IT Alerting Best Practices: Notification Routing for IT Ops
Every operations team has its fair share of monitoring solutions. While you may not have achieved the perfect state of a single pane of glass, you likely have settled on two or three solutions that cover all the hardware and software that supports your business. You even invested considerable time and effort to not just implement these solutions with out-of-the-box settings, but with tailored IT alerting thresholds and alarms that suit your environment’s specific needs. Look at you!
It’s easy to overlook the next step of your monitoring deployment: notifications. Usually, one of two things will happen:
- You get too many alerts, and subsequently turn off alerts
- You get too many alerts, and subsequently create an Outlook rule to trash them all
It’s the age-old signal-to-noise problem in IT. How do you fine-tune your notifications, so they alert you to events that deserve your attention while filtering out all of the notifications that are not actionable? Your first thought might be to turn off any performance-related alerts and just receive system or device down notifications.

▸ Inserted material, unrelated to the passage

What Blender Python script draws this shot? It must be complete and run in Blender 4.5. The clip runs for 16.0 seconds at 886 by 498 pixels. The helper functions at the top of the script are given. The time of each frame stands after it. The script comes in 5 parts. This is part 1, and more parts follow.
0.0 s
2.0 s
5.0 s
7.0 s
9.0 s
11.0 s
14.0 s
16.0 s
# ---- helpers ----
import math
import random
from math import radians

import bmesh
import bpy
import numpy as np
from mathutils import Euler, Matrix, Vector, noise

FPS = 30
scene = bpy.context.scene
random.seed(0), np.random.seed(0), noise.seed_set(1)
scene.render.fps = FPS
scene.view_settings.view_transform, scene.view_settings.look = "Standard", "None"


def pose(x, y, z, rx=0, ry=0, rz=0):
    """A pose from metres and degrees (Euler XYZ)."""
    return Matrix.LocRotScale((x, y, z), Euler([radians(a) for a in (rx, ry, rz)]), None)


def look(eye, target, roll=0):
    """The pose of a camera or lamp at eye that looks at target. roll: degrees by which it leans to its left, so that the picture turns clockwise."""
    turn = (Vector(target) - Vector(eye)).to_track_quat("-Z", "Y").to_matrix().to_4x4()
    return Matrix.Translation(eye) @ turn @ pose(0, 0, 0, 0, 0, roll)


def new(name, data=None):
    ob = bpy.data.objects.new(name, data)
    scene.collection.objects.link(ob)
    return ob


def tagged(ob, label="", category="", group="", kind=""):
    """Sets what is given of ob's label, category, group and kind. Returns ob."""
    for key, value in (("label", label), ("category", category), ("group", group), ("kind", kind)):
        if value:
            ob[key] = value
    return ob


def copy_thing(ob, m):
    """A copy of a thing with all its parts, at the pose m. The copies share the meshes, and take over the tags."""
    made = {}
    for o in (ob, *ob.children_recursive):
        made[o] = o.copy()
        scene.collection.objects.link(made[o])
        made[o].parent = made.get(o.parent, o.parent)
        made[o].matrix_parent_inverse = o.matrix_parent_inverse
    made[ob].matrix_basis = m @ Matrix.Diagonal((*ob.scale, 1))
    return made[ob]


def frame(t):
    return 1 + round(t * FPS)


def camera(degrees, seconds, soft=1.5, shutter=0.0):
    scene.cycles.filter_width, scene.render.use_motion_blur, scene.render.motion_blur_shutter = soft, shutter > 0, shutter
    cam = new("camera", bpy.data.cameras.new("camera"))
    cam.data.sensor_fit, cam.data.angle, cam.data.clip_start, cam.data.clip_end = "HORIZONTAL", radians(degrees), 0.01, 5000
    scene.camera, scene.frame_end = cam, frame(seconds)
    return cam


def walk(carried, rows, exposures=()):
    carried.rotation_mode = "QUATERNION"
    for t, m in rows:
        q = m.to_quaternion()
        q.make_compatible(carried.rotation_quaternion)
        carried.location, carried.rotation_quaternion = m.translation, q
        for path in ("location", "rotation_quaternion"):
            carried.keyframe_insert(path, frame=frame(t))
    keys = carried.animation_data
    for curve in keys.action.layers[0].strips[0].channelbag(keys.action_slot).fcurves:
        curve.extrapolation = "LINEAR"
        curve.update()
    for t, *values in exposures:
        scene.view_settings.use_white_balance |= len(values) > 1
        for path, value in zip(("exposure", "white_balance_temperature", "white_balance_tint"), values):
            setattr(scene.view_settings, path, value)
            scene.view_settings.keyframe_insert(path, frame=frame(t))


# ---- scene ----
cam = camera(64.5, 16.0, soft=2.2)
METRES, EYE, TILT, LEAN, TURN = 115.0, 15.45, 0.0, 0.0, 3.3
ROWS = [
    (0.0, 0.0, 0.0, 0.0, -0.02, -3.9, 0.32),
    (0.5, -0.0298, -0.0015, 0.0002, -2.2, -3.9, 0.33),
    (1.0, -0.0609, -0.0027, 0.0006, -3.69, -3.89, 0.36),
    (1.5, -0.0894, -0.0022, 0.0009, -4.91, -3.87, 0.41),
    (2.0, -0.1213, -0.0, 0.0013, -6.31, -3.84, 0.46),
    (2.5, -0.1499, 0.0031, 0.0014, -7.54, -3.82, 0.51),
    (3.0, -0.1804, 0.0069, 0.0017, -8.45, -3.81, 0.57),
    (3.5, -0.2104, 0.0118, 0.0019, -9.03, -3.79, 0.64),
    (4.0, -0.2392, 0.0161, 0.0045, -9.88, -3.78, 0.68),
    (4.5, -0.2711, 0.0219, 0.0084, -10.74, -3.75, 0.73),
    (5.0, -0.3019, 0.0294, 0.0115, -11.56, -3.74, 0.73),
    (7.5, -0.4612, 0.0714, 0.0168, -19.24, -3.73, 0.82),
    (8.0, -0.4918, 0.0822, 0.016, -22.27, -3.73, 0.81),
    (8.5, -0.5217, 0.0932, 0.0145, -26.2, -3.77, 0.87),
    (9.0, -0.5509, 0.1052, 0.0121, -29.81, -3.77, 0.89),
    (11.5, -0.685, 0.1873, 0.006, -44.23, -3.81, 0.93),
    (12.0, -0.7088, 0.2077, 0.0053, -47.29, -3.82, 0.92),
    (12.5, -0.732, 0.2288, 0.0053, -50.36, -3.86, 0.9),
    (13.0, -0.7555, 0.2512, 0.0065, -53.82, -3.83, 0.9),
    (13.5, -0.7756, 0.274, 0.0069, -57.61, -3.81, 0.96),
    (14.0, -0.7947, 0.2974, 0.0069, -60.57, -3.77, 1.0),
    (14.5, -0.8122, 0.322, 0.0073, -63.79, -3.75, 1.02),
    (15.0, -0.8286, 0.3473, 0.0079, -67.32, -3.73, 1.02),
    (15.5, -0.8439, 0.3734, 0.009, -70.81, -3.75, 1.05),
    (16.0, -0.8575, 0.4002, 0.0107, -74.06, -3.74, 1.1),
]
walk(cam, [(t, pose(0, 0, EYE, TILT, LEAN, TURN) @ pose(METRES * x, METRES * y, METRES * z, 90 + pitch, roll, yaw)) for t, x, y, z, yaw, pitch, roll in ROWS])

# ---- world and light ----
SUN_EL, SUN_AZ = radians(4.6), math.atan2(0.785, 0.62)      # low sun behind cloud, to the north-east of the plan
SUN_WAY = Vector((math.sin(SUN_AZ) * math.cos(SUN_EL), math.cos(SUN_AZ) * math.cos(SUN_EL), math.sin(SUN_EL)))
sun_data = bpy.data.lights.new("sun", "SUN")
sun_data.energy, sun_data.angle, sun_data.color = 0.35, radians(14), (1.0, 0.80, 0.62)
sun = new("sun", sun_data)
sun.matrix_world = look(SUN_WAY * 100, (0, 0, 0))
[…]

But if that’s all you’re looking to get out of notifications, you should just write a PowerShell script to run a Test-Connection against your server list and Send-MailMessage when a host is down. (That’s mostly sarcasm.)

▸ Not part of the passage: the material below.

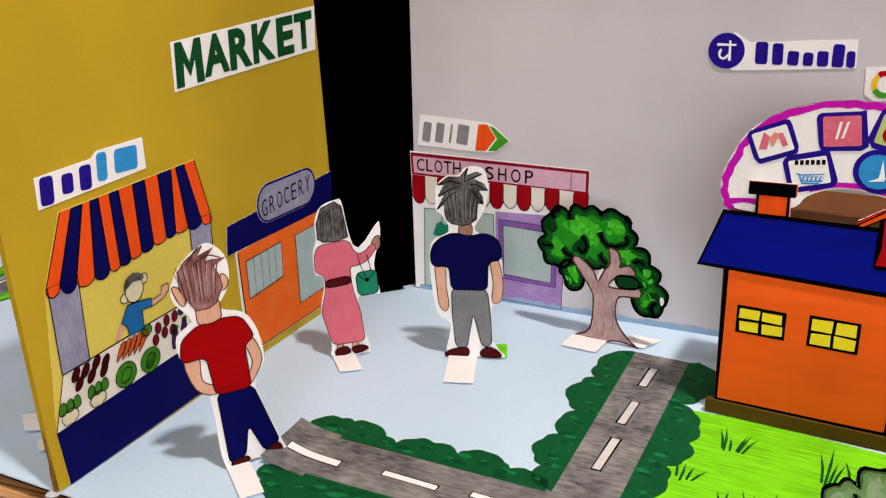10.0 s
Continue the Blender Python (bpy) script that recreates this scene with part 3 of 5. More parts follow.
def d_wave(a, x, z):
    a.poly([(x - 0.65, z - 0.45), (x - 0.45, z + 0.45), (x - 0.15, z + 0.25), (x - 0.25, z - 0.4)], M["pink_tile"], 9)
    a.poly([(x - 0.2, z + 0.1), (x + 0.05, z - 0.25), (x + 0.3, z + 0.4), (x + 0.05, z + 0.5)], M["peach"], 10)
    a.poly([(x + 0.15, z + 0.45), (x + 0.45, z + 0.5), (x + 0.75, z - 0.1), (x + 0.5, z - 0.2)], M["pink_tile"], 9)


def d_bar(a, x, z):
    a.poly([(x - 0.28, z - 0.4), (x - 0.16, z - 0.4), (x - 0.02, z + 0.45), (x - 0.14, z + 0.45)], M["white"], 9)
    a.poly([(x - 0.02, z - 0.35), (x + 0.12, z - 0.3), (x + 0.3, z + 0.5), (x + 0.18, z + 0.45)], M["white"], 10)


def d_rings(a, x, z):
    a.line(ellipse(x - 0.3, z - 0.1, 0.2, 0.3, 12), 0.16, M["red"], 9, closed=True)
    a.line(ellipse(x + 0.35, z - 0.12, 0.2, 0.24, 12), 0.14, M["ink"], 9, closed=True)
    a.poly(rect(x + 0.1, z - 0.3, x + 0.2, z + 0.45), M["green_grass"], 10)


def d_hook(a, x, z):
    a.line(smooth([(x + 0.45, z + 0.4), (x + 0.15, z + 0.35), (x + 0.05, z - 0.1), (x - 0.1, z - 0.55)], 4, False), 0.24, M["blue_pale"], 9)
    a.poly(rect(x - 0.35, z - 0.2, x + 0.5, z), M["blue_pale"], 10)
    a.line([(x - 0.45, z - 0.35), (x + 0.1, z - 0.45)], 0.2, M["blue_pale"], 10)


def d_cart(a, x, z):
    for i in range(6):
        a.poly(rect(x - 0.72 + 0.25 * i, z + 0.28 + 0.03 * i, x - 0.55 + 0.25 * i, z + 0.52 + 0.03 * i), M["ink_thin"], 9)
    a.line([(x - 0.6, z - 0.15), (x - 0.45, z - 0.18), (x - 0.3, z - 0.6), (x + 0.5, z - 0.55)], 0.09, M["blue_logo"], 9)
    a.line([(x - 0.42, z - 0.2), (x + 0.72, z - 0.05), (x + 0.6, z - 0.42), (x - 0.35, z - 0.5)], 0.07, M["blue_logo"], 9, closed=True)
    for i in range(5):
        a.line([(x - 0.3 + 0.2 * i, z - 0.18), (x - 0.22 + 0.2 * i, z - 0.48)], 0.05, M["blue_logo"], 10)
        a.line([(x - 0.12 + 0.18 * i, z - 0.15), (x - 0.3 + 0.18 * i, z - 0.46)], 0.05, M["blue_logo"], 10)


def d_sail(a, x, z):
    a.poly([(x + 0.15, z + 0.6), (x + 0.35, z - 0.35), (x + 0.05, z - 0.3)], M["white"], 9)
    a.poly([(x - 0.4, z - 0.5), (x + 0.3, z - 0.42), (x + 0.3, z - 0.32), (x + 0.05, z - 0.28)], M["white"], 10)


def d_name(a, x, z):
    for i in range(6):
        a.poly(rect(x - 0.78 + 0.26 * i, z - 0.1, x - 0.6 + 0.26 * i, z + 0.25), M["shoe"], 9)


tile(2.18, 15.6, 1.75, 1.3, 22, M["white"], d_wave)
tile(5.31, 16.4, 1.7, 1.45, 7, M["pink_tile"], d_bar)
tile(7.66, 16.5, 1.6, 1.4, -13, M["lime_tile"], d_rings)
tile(9.51, 15.6, 1.75, 1.6, -17, M["gold_tile"], d_hook)
tile(4.02, 14.28, 1.8, 1.35, 15, M["white"], d_cart)
tile(12.19, 14.65, 1.85, 1.75, -17, M["peach"], d_name)
dot = Art().poly(ellipse(7.09, 14.6, 1.12, 1.08, 24), M["purple"], 5, 0.0002).poly(ellipse(7.09, 14.6, 0.86, 0.84, 24), M["blue_logo"], 8, 0.0001)
d_sail(dot, 7.09, 14.6)
dot.done("round_picture_tile", arch)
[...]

Instead of throwing the baby out with the bath water, here are some monitoring and alerting best practices for reducing notification overload.
Inventory Your Applications
First things first: no one cares about your servers like you do. You invest countless hours building, installing, patching, backing up, repairing, and generally supporting these virtual beasts. Even if you’re running an automated shop (which you’re not), you still train your attention on the infrastructure. But the business cares about the applications.
Application monitoring will always be more important to the business than infrastructure monitoring.
So, if you don’t have a list of your apps (which should include URLs in this modern SaaS era), get one together. Without a reliable and accurate inventory, you’ll never know if you’re monitoring all your devices.
Map Applications to Devices
Now it’s time to correlate infrastructure with applications. In other words, if server org1east-c goes offline, what applications are affected? What if the NAS doesn’t survive a firmware upgrade? When you can draw direct connections between your applications and the infrastructure, you can shift the focus of your monitoring (and eventually notification routing) to the right teams as quickly as possible.
The benefit of this exercise is to tune your alerts and notifications to reach the right teams right away.
Create Your Notifications
It’s useless if your monitoring solution detects issues and fails to notify cognizant IT staff. But because you’ve got a list of your apps, and you have mapped connections between your server infrastructure and applications, you’ll be able to set up your notification routing efficiently.
For example, if one of your load balanced web servers goes offline, you can have an alert sent to the server team to investigate the server. But don’t stop there. Also have an alert sent to the team that supports the website or app that relies on that web server. They may not need to take any corrective action, but they’ll certainly appreciate a heads-up that there may be infrastructure trouble brewing. And you’ll also avoid fielding calls from the web team asking, “What’s going on?”
Routing notifications isn’t the most exciting part of deploying a monitoring solution, because it’s likely the most difficult. Not because of the technology, but because of the deep dive required to really understand the connection between your applications and your infrastructure.